>> Begin Entries supplied
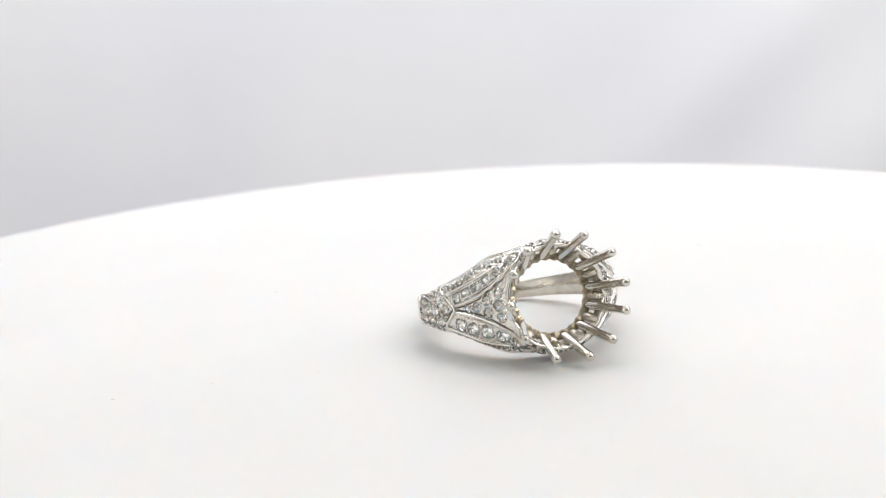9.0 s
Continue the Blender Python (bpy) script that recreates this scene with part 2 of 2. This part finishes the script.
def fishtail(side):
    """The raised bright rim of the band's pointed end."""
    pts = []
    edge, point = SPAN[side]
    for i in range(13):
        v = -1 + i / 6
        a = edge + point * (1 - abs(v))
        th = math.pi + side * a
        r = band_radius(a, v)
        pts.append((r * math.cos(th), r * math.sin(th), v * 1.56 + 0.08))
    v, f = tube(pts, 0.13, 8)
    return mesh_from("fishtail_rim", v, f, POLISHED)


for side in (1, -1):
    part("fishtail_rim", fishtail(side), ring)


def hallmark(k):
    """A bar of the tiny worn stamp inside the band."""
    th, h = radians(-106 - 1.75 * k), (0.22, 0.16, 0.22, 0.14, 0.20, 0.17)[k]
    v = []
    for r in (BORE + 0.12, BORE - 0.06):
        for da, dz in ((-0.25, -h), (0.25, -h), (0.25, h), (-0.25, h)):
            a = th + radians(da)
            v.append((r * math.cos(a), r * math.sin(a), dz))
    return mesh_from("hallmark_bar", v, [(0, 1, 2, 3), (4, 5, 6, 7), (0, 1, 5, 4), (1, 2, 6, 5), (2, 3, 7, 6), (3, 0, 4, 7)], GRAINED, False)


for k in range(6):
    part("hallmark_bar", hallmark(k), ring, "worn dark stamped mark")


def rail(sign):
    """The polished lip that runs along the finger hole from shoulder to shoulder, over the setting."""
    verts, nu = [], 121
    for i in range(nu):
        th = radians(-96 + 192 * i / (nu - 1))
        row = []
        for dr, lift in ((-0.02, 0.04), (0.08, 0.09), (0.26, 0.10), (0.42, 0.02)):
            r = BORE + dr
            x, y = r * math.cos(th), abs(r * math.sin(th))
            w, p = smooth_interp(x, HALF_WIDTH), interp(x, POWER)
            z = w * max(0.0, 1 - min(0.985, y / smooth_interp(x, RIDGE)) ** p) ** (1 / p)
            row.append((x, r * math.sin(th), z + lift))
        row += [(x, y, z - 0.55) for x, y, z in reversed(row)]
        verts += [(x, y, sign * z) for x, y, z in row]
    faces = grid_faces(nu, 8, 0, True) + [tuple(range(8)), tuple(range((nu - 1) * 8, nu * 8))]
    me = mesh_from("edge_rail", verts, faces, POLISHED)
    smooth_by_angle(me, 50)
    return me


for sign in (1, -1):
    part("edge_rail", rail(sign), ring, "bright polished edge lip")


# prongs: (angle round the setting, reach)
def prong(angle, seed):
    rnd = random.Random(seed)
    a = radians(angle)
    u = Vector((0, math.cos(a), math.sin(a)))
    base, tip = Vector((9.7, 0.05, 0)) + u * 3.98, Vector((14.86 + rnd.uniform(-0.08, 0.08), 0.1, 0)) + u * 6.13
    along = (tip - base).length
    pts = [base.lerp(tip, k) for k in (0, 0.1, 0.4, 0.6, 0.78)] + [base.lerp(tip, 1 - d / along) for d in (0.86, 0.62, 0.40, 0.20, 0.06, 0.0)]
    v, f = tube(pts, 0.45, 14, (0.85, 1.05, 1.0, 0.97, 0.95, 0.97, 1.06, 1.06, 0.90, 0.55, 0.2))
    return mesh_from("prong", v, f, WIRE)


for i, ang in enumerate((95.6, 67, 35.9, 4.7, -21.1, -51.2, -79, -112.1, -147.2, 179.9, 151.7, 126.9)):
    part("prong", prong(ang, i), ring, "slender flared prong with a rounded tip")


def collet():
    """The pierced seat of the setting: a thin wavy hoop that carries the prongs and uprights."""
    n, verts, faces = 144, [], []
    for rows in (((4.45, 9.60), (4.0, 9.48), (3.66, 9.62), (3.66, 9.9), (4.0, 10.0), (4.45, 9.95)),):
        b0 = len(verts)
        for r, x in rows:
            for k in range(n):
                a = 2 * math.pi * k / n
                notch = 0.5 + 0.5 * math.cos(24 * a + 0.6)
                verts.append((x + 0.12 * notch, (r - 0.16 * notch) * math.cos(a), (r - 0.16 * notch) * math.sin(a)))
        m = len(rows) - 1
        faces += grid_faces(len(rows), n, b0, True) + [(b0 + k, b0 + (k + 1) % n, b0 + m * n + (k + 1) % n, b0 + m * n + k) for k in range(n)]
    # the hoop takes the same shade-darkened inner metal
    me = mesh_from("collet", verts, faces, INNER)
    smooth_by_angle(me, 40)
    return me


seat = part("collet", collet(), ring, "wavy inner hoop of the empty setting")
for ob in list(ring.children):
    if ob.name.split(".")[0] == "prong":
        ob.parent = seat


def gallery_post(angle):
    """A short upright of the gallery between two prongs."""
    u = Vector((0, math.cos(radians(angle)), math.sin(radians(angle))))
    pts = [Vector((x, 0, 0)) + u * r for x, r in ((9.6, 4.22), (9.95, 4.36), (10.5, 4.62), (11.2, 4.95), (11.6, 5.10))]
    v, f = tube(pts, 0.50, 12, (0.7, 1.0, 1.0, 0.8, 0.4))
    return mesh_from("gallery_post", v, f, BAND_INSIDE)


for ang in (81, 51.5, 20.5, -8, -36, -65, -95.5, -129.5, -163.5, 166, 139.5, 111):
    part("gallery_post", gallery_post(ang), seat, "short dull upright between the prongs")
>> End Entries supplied
>> Begin Entries supplied
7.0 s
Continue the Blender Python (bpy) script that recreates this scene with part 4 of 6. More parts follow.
>> End Entries supplied
**What is asked:**
Copy out all lines where the word "Continue" appears.

**Full answer:**
Continue the Blender Python (bpy) script that recreates this scene with part 2 of 2. This part finishes the script.
Continue the Blender Python (bpy) script that recreates this scene with part 4 of 6. More parts follow.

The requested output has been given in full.